■ **EXTRACTED ENTRIES**
******************************

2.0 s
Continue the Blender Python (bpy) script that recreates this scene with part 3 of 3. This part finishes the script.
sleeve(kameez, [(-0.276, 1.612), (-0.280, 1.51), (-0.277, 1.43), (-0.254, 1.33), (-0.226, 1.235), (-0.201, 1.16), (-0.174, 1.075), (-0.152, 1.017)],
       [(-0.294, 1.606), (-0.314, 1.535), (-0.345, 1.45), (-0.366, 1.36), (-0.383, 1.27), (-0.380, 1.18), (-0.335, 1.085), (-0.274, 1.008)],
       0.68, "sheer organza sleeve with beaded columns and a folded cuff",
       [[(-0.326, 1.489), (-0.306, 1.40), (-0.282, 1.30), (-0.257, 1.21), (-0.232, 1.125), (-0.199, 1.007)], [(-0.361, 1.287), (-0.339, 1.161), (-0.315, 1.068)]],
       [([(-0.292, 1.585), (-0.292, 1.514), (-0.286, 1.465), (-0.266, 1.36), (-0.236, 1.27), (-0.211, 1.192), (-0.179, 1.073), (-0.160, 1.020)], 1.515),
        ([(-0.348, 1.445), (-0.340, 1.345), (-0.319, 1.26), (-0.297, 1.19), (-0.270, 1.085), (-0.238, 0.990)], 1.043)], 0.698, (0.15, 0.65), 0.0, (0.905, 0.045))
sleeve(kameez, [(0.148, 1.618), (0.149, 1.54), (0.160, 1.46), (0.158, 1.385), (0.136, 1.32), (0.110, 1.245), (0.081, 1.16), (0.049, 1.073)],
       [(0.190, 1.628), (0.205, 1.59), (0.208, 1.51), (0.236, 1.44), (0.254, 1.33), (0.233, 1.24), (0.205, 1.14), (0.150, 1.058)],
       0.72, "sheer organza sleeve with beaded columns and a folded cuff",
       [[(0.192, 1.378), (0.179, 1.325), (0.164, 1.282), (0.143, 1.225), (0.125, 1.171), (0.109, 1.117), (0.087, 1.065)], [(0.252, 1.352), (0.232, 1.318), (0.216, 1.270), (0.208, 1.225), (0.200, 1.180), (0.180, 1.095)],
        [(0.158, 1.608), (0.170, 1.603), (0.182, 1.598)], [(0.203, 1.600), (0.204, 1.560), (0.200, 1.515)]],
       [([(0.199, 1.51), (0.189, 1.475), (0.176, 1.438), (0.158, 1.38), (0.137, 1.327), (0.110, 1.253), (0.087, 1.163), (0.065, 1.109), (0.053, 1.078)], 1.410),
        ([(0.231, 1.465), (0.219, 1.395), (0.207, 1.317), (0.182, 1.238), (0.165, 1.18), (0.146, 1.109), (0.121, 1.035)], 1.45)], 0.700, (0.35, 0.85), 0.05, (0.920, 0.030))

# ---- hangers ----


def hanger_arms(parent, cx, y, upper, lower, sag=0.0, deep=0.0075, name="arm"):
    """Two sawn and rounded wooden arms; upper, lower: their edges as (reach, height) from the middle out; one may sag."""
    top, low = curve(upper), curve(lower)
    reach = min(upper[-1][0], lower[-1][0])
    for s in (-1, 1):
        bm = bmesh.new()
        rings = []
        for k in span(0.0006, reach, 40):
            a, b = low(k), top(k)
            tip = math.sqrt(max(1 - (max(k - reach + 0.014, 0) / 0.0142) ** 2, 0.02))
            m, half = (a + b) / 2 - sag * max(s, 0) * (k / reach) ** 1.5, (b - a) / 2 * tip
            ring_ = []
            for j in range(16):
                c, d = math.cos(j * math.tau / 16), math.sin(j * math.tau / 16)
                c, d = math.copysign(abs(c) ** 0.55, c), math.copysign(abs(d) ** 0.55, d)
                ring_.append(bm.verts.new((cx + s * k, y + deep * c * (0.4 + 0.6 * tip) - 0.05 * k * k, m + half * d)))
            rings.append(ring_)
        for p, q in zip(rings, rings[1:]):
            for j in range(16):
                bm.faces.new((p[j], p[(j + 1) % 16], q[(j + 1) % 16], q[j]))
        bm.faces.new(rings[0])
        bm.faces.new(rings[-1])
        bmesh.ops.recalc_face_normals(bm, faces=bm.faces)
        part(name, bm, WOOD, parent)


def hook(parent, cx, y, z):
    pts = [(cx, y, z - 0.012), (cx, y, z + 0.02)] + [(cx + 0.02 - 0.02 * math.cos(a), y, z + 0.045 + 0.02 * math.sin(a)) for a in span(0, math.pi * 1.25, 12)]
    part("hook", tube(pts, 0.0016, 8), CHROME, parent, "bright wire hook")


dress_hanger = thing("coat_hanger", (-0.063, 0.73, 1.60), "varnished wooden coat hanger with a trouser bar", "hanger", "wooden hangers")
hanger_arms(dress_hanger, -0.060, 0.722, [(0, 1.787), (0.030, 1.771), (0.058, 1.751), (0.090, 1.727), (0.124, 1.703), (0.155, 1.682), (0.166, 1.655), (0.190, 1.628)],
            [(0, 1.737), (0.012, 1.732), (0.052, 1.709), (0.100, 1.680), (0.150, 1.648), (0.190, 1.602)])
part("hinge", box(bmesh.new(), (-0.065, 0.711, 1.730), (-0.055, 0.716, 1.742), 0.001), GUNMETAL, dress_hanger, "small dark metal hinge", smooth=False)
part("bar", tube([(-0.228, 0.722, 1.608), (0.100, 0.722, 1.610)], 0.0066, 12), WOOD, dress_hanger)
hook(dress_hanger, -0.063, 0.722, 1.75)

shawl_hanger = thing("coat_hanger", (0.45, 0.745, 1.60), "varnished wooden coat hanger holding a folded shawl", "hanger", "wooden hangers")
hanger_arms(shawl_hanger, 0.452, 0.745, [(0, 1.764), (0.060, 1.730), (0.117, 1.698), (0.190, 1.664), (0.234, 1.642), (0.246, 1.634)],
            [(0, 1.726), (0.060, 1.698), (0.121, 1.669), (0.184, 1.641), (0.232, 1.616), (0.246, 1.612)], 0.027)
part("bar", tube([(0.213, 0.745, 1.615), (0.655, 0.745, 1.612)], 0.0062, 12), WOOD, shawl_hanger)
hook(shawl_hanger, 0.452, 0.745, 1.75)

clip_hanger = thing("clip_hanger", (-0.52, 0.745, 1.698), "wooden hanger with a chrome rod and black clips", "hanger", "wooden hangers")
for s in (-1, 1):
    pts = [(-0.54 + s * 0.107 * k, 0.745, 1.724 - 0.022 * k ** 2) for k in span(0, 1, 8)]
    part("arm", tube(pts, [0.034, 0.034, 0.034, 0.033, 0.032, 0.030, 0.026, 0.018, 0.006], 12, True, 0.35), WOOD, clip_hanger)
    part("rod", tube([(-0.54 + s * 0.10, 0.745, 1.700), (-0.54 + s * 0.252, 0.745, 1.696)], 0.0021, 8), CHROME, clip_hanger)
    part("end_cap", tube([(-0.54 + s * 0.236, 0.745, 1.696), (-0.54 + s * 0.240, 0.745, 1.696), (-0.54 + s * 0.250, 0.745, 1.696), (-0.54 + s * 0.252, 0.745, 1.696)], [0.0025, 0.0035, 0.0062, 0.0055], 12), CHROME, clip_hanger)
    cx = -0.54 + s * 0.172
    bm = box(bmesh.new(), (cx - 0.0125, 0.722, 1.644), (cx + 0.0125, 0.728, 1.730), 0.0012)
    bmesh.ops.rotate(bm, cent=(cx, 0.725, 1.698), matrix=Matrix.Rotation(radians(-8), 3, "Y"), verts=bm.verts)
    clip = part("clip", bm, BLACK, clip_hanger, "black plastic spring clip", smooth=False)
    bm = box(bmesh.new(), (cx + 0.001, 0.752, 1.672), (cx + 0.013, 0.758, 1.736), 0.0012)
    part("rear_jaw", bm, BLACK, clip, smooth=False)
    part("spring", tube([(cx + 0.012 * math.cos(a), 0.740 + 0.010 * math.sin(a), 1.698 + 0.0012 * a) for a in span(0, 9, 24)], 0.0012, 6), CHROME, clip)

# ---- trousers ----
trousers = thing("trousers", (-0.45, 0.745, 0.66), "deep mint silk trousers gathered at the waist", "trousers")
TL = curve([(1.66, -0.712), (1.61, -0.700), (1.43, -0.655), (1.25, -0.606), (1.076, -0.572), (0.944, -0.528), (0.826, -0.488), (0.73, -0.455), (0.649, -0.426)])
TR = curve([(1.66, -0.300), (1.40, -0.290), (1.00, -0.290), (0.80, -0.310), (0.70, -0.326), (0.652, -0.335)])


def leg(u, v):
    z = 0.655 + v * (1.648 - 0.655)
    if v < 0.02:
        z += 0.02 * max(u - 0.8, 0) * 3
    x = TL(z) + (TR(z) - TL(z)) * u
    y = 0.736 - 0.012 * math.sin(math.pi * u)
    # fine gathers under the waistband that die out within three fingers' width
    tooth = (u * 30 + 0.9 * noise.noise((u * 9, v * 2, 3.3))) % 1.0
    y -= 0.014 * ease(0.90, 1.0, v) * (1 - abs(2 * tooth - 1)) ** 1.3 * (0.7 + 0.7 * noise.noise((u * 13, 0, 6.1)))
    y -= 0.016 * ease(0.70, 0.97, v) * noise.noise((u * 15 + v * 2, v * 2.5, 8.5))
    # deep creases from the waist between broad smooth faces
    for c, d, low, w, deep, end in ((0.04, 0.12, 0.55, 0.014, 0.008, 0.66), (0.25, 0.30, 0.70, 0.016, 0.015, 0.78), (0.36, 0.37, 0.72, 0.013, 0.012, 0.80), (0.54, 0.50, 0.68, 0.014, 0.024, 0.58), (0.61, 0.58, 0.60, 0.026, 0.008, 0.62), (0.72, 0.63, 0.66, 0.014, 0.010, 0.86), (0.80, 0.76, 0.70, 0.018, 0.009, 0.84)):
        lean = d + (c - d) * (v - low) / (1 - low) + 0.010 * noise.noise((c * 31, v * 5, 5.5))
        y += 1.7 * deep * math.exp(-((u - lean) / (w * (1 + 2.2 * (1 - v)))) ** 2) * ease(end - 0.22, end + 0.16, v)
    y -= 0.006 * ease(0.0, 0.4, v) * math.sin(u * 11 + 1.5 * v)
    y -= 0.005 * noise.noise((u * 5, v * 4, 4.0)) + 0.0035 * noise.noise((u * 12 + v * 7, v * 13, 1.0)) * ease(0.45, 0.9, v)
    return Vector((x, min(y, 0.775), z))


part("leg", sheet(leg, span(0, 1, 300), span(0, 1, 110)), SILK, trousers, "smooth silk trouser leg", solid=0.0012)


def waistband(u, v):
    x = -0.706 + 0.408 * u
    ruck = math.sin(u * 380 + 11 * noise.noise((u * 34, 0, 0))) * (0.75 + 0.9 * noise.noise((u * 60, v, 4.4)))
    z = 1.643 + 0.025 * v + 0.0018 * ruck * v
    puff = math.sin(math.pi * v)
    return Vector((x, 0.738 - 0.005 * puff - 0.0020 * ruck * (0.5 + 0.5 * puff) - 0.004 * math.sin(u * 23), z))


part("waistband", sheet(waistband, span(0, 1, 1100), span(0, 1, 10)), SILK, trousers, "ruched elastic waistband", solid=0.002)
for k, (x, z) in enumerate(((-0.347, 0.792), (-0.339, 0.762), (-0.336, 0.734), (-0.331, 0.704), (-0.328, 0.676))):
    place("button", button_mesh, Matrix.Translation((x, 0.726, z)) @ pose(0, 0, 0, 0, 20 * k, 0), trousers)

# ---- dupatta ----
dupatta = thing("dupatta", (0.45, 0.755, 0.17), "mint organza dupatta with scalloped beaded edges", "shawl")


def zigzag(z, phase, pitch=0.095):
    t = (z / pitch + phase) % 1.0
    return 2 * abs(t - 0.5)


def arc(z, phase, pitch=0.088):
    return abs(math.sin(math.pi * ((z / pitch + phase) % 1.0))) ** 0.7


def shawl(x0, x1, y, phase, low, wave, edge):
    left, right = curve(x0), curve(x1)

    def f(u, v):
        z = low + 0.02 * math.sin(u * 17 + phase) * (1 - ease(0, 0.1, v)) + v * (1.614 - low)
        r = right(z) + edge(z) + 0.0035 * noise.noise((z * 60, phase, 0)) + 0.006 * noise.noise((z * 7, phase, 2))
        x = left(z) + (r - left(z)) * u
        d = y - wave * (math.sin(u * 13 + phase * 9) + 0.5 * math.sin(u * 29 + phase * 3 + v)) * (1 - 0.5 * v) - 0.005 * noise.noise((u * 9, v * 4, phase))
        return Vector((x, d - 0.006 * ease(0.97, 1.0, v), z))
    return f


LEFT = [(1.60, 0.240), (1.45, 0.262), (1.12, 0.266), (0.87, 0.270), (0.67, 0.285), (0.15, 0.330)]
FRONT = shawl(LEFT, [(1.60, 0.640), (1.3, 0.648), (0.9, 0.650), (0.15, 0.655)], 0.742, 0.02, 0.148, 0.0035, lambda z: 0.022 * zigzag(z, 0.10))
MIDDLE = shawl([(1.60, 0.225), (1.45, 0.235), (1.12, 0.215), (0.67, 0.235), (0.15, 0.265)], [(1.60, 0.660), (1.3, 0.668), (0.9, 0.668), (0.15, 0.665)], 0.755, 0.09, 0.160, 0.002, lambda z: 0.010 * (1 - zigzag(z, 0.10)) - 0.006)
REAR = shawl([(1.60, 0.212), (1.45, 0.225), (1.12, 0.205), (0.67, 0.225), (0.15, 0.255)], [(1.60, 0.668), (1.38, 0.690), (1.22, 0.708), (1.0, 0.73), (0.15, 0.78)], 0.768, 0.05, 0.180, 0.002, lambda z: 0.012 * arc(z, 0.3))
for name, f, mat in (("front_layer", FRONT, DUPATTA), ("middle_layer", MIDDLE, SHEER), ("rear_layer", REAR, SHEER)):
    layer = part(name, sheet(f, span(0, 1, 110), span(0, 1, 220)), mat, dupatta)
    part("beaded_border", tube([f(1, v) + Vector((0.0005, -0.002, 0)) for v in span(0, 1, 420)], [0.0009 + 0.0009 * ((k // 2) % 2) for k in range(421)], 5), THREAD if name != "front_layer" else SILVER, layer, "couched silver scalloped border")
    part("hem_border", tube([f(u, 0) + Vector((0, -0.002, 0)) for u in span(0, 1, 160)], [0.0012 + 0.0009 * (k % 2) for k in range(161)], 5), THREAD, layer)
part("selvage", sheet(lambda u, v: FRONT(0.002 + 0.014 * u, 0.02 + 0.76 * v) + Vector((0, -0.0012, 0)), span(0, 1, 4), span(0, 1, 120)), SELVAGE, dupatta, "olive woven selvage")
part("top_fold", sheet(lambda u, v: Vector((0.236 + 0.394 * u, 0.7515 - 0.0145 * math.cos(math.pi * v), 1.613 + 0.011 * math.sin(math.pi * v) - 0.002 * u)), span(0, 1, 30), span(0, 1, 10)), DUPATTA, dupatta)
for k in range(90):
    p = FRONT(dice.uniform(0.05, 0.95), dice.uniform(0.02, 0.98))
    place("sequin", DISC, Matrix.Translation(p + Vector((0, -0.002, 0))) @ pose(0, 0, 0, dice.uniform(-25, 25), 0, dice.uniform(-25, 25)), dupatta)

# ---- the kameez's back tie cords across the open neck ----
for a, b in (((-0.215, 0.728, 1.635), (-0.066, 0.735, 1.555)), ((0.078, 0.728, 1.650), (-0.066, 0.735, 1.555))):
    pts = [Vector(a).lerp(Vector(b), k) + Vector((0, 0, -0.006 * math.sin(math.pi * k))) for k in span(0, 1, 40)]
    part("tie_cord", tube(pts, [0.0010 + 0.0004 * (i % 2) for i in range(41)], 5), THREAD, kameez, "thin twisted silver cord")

******************************

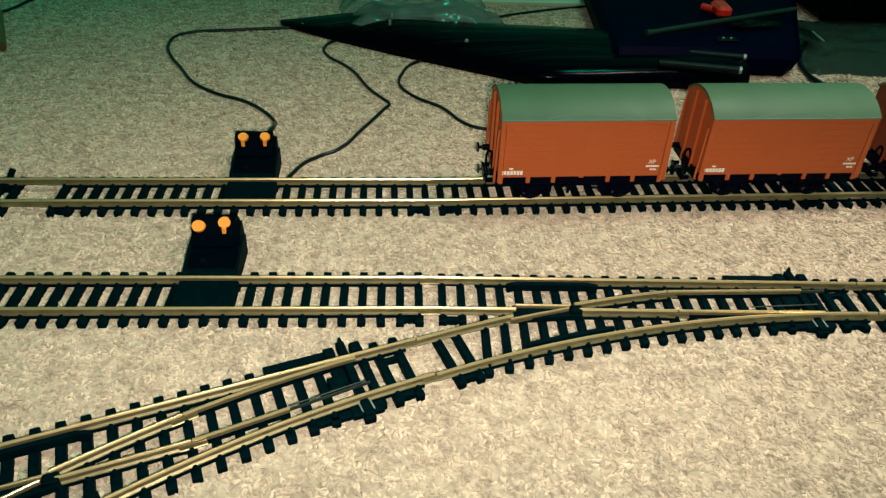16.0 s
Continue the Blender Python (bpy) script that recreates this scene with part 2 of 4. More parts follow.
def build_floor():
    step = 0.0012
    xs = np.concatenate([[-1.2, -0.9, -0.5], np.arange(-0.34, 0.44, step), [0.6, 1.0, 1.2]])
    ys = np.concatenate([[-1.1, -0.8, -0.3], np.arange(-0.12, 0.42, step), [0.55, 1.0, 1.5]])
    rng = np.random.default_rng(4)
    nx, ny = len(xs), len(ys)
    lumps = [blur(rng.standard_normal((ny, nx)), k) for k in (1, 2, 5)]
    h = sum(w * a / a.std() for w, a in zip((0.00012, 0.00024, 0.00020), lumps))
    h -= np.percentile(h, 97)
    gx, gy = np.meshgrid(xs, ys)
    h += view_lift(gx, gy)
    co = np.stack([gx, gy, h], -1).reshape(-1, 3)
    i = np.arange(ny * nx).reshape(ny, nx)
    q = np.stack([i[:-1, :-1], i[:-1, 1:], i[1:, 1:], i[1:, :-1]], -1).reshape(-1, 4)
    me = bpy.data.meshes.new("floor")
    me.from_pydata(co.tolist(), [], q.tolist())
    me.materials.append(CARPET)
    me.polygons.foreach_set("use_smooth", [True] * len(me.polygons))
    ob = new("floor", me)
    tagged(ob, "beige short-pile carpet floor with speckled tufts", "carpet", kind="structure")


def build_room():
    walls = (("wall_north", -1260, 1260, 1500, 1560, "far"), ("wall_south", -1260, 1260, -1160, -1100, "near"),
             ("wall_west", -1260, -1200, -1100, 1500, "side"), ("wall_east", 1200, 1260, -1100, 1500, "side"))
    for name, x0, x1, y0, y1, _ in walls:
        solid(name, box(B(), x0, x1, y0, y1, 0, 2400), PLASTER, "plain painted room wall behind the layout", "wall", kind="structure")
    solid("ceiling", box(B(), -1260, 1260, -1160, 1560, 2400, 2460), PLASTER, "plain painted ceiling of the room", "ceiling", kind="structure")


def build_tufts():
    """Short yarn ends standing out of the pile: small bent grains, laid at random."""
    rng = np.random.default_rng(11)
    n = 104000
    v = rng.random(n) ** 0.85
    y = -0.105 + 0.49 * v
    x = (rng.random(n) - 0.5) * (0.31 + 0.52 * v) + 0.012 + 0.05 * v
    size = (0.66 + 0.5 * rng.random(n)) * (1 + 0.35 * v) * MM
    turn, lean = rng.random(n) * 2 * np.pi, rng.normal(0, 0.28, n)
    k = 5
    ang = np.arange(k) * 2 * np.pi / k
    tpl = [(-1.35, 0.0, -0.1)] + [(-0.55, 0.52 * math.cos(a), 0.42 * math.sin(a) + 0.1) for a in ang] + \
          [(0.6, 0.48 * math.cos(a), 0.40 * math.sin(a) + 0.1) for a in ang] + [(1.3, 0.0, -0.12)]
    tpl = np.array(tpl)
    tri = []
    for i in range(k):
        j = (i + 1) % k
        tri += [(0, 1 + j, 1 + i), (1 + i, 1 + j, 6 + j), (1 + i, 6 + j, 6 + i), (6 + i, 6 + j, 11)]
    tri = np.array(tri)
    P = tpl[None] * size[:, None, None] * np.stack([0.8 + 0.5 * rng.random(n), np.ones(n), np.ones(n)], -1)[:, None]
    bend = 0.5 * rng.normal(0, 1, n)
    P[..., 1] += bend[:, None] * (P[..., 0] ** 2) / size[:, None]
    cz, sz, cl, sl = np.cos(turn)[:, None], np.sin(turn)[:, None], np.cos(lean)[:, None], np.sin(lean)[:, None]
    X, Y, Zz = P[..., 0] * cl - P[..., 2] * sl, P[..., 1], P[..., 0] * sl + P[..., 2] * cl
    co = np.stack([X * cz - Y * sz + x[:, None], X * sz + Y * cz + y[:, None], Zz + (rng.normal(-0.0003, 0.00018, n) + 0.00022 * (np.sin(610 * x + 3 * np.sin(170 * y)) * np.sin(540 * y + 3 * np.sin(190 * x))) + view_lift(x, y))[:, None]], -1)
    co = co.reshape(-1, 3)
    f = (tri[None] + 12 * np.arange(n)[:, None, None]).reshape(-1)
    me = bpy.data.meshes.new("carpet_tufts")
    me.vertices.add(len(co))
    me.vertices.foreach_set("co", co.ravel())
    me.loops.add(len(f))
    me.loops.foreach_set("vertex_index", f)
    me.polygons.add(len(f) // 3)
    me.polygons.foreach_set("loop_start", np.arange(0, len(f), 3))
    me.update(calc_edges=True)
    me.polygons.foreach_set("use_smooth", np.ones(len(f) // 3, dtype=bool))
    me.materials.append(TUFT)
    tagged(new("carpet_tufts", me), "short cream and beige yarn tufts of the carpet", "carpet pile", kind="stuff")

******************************

■ **THE REQUEST**
From the records above, pull out each line that has "recreates".

■ **TASK SOLUTION**
Continue the Blender Python (bpy) script that recreates this scene with part 3 of 3. This part finishes the script.
Continue the Blender Python (bpy) script that recreates this scene with part 2 of 4. More parts follow.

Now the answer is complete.